Depuis la présentation du projet de loi en Conseil des ministres, la liste des griefs s’est accumulée selon les groupes de gauche. Au départ, les parlementaires de l’opposition épinglaient le véhicule législatif retenu pour la réforme, à savoir un projet de loi de financement de la Sécurité sociale rectificative. Le cas particulier de l’article 2, introduisant un index senior dans les grandes entreprises, a aussi beaucoup été invoqué comme un exemple flagrant de cavalier social, c’est-à-dire un dispositif sortant du champ d’une loi budgétaire. Le recours à un temps de débat contraint par l’article 47-1 de la Constitution est l’une des autres grandes critiques exprimées.

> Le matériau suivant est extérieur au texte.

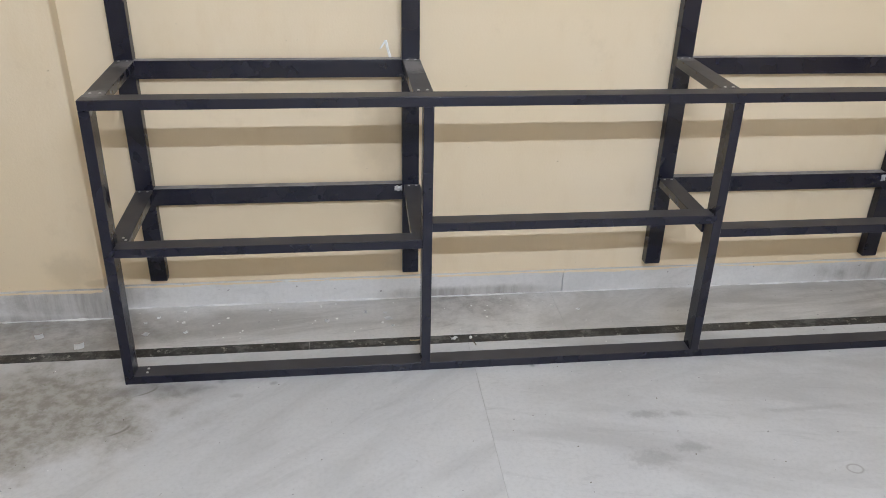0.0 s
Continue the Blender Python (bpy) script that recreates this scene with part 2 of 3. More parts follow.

Le principe de sincérité des débats n’a pas été respecté, selon la gauche
D’autres interrogations se sont empilées. Les conditions d’examen, la semaine dernière, ont visiblement donné d’autres arguments à la gauche pour contester la constitutionnalité du projet de loi. Il a beaucoup été question du principe de sincérité et de clarté des débats. La nuit du 7 au 8 mars, lorsque l’article 7 sur le report de l’âge légal à 64 ans a été débattu, fera à coup sûr partie des moments passés à la loupe pour la saisine du Conseil constitutionnel. La gauche a notamment reproché à la commission des affaires sociales le dépôt d’un amendement réécrivant l’article, pour accélérer les débats. Les sous-amendements déposés sur l’article ont été déclarés irrecevables. « Cet amendement a été adopté sans respecter les exigences de sincérité et de clarté demandées par le Conseil constitutionnel », a épinglé alors le 8 mars la sénatrice socialiste Laurence Rossignol. « Là, on était en zone plus que grise », considère un conseiller.

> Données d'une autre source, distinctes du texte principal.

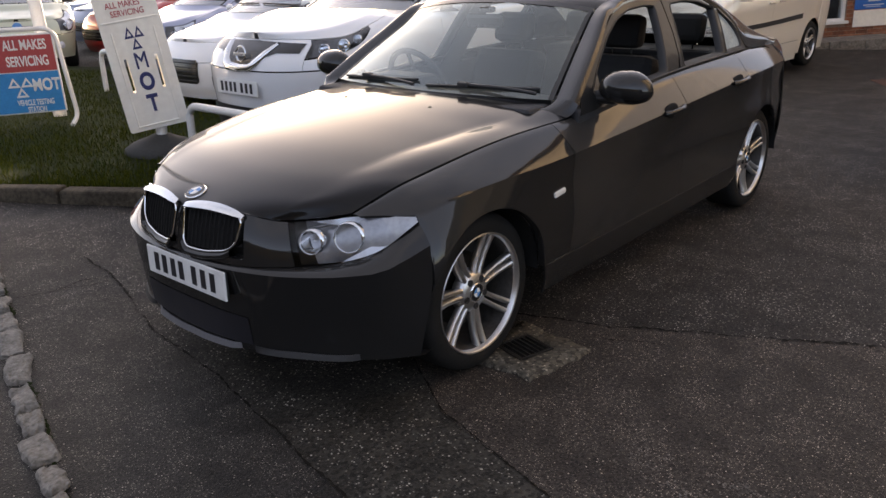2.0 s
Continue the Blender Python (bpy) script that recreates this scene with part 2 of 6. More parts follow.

La séance sur l’article 7 a également été marquée par l’activation de l’article 38 du règlement du Sénat, ayant pour effet de limiter les prises de parole, face aux milliers d’amendements déposés par la gauche. Là encore, Patrick Kanner a considéré que cette disposition portait atteinte aux « exigences de clarté et de sincérité du débat parlementaire ». Et de prévenir l’hémicycle : « Nous déposerons un recours devant le Conseil constitutionnel. »
Le 9 mars, lors des débats sur l’article 9, c’est une autre procédure qui a généré l’incompréhension sur les bancs de gauche : l’appel en priorité d’un amendement de la commission des affaires sociales, avant les amendements de suppression de l’article. Ces derniers sont tombés dans la foulée de son adoption. « On est vraiment sur une problématique constitutionnelle », dénonçait le président du groupe écologiste Guillaume Gontard, au milieu d’une série houleuse de rappels au règlement. La veille, il déplorait des « irrégularités ».
Rebelote avec l’utilisation à deux reprises de l’article 44 alinéa 2 de la Constitution par le gouvernement pour faire tomber des sous-amendements non examinés par la commission des affaires sociales. « Monsieur le ministre, vous fragilisez l’article 9, car le Conseil constitutionnel examinera nos débats dans le détail », mettait alors en garde le communiste Pierre Ouzoulias.